The novel explores a myriad of themes, from the mundane, to the heart-wrenching, to the supernatural.
Olivia Foster hasn’t felt alive since her little brother drowned in the backyard pool three years ago. Then Kara Hallas moves in across the street with her mother and grandmother, and Olivia is immediately drawn to these three generations of women. Kara is particularly intoxicating, so much so that Olivia not only comes to accept Kara’s morbid habit of writing to men on death row, she helps her do it. They sign their letters as the Resurrection Girls.
But as Kara’s friendship pulls Olivia out of the dark fog she’s been living in, Olivia realizes that a different kind of darkness taints the otherwise lively Hallas women—an impulse that is strange, magical, and possibly deadly.
At the beginning, Resurrection Girls threw me back to teenage-hood. The writing was reminiscent of emergent Young Adult books which, veterans will remember, was very much trying to distinguish itself from Teen Fiction.
The voice of the novel is young, like these novels of the past. It made me feel as though younger, teenage audiences were the primary target. Until the darker themes emerged.
The novel is filled with tragedy. Morgyn doesn’t hold back when depicting the behind-the-curtain side of life — the death, the trauma and the various unhealthy ways many try to cope. There are heart-wrenching, potentially triggering scenes scattered within the jokey, wild lives of three teens.
The characters are individually interesting. There is an ambiguity to them all in one way or another. It’s refreshing, if a little awkward in a second-hand-embarrassment kind of way. Resurrection Girls reminds us what it’s like to be a teenager, after all.
I think Morgyn has done well in showing three very different young people, and how their seemingly polar opposite lives inevitably bring them together. The jock, the geek, and the wild punk girl share an understanding of the hidden sides of life. They compete for attention and acceptance, with dramatic outcomes.
Kara is a whirlwind that tears apart Olivia’s life. But it isn’t as awful as it sounds — it’s exactly what Olivia needs. The death of her brother has buried her in her misery. Communication has broken down amongst her family, and the mysterious, vibrant and reckless girl across the road teaches her how to feel again.
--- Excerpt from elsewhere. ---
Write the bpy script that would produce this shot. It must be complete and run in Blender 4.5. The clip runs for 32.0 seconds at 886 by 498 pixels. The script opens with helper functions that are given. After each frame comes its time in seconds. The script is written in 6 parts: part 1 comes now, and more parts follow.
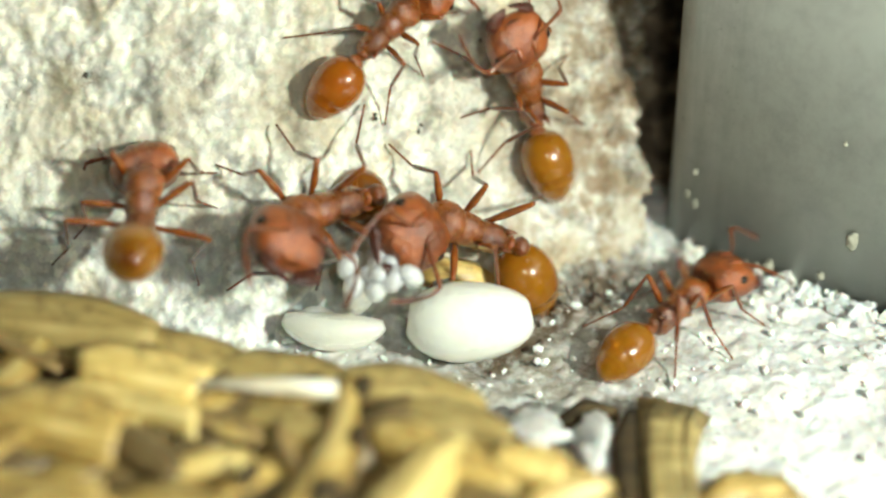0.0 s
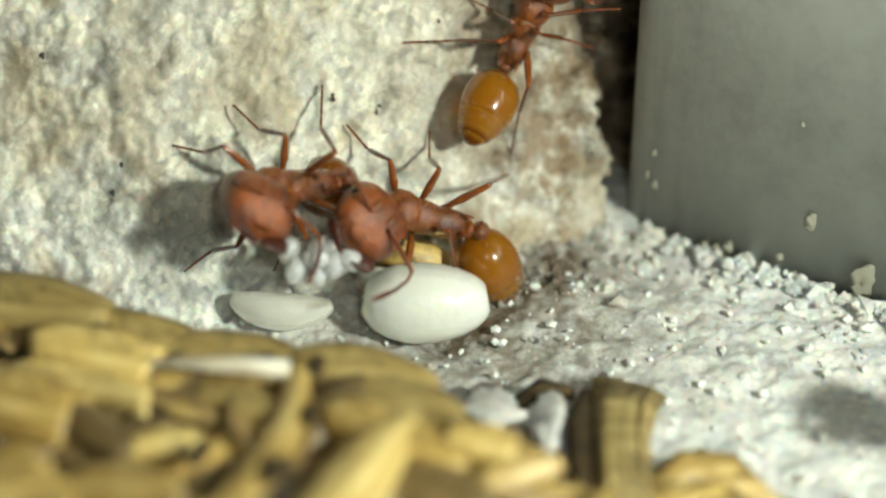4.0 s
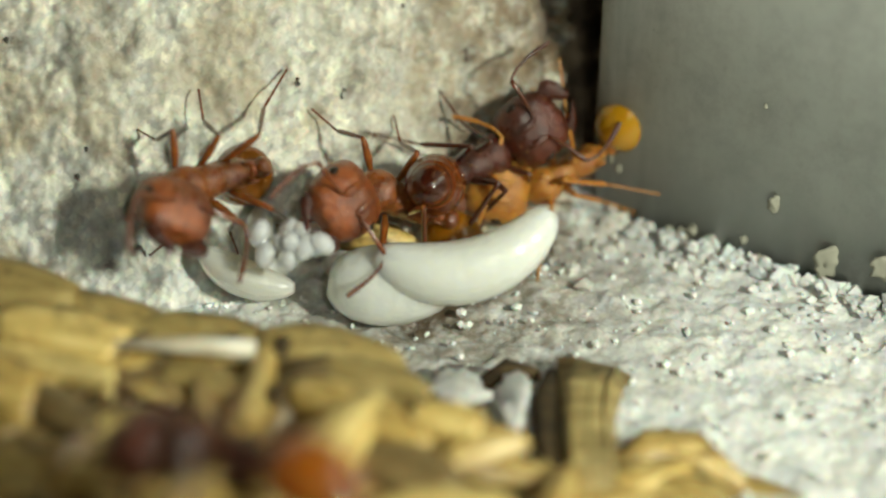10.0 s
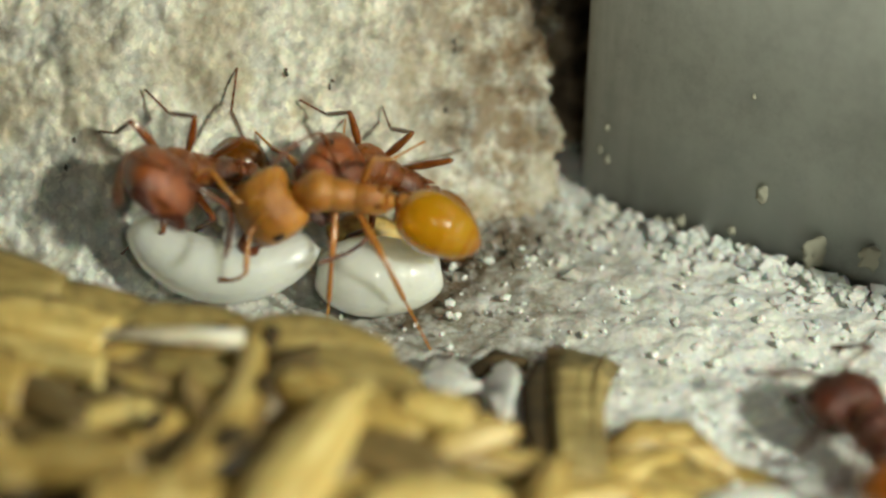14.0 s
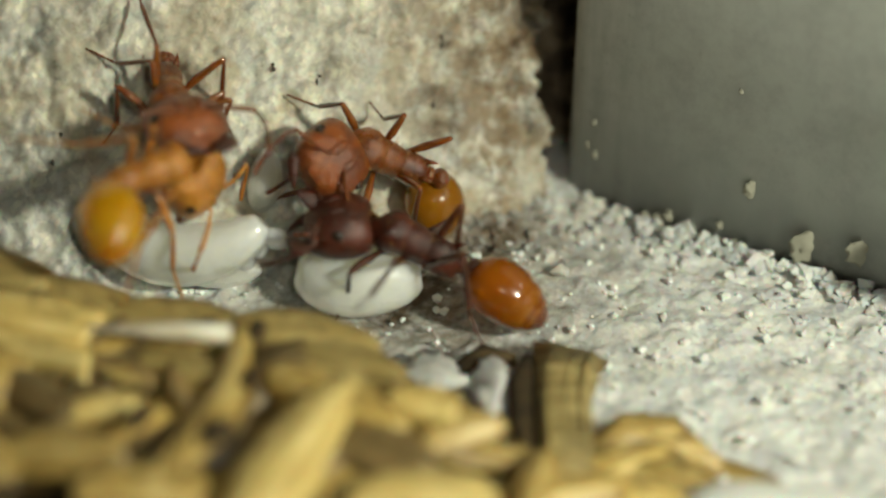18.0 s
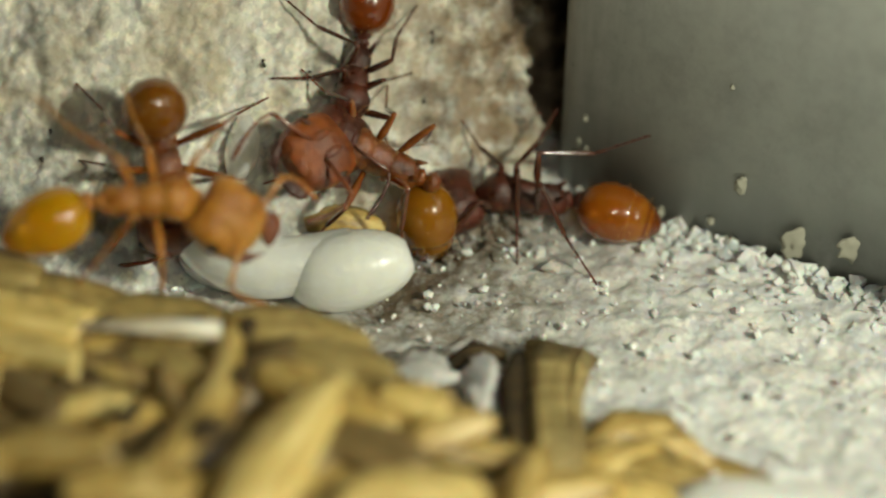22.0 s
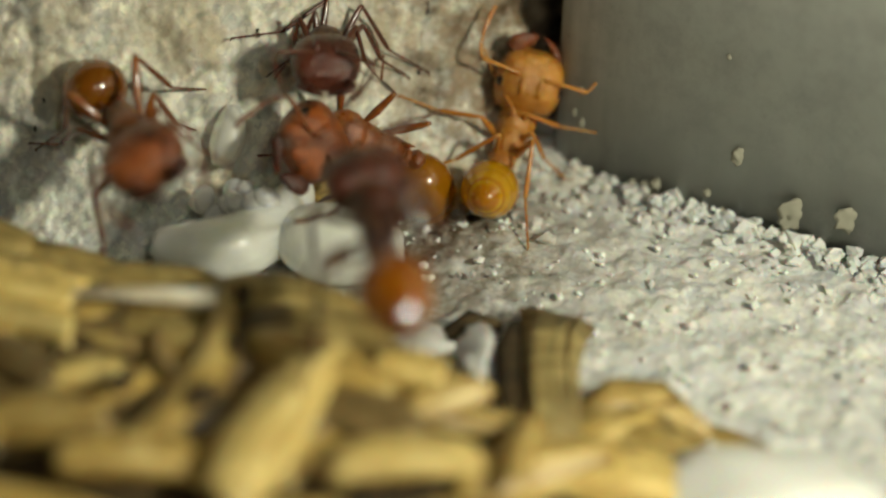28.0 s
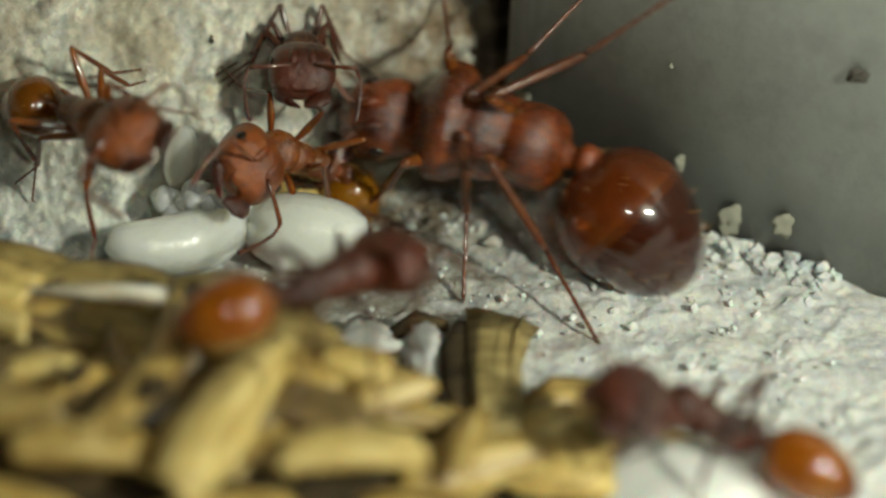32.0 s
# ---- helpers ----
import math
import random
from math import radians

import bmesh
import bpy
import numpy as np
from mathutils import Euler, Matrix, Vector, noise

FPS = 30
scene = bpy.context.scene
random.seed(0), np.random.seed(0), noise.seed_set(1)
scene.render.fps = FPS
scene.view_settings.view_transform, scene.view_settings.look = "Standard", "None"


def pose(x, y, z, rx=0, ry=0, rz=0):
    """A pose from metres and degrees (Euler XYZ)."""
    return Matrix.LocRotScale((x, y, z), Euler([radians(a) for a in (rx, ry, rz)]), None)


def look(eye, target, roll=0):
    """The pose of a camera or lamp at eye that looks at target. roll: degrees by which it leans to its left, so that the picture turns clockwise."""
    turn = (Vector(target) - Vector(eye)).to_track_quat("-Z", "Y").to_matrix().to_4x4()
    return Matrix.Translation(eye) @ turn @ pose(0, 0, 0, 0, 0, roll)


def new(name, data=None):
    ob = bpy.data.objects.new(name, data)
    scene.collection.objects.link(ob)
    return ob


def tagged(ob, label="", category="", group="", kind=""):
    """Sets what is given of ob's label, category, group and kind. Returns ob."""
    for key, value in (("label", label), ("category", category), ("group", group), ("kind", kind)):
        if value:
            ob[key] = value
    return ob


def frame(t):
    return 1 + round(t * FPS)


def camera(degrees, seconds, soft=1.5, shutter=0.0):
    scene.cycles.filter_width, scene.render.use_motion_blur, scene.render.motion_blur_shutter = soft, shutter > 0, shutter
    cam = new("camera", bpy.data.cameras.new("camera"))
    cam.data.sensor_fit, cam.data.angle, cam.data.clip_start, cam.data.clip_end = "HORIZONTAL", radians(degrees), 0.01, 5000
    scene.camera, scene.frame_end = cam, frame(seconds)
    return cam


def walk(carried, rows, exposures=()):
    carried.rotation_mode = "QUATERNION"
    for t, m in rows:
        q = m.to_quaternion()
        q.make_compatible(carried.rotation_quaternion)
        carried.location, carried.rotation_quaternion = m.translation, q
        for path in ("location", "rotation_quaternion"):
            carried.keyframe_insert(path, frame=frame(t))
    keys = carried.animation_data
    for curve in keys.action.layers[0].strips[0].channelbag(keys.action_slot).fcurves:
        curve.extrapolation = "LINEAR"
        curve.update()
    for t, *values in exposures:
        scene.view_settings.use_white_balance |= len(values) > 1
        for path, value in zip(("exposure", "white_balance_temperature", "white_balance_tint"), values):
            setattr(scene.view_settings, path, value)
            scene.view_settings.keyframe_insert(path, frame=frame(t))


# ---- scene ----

Not that Kara always goes about it in the right way.
The main complaint I have with the novel is the pacing. It began slowly with extravagant description that was all too aware of itself. Once the scene was finally set, it trundled into building up Olivia’s life, past and present. And still there was very little action of note. It wasn’t until the final third that things really got going.
Roughly, the last ten chapters were where the magic happened. The action reached its apex, and one catalytic moment set Olivia’s world into a flurry of revelation and devastation. This, I adored. I only wish it had come sooner.
Resurrection Girls is a surprisingly dark novel that brings to life the realities of familial tragedy. It incorporated elements of the supernatural that could perhaps resonate with readers who sympathise with Olivia’s situation.
It’s a full-on read with lots of drama (once it gets going), suspense, and heightened emotion. I think it’s worth pushing through the first half to experience the gem of the ending.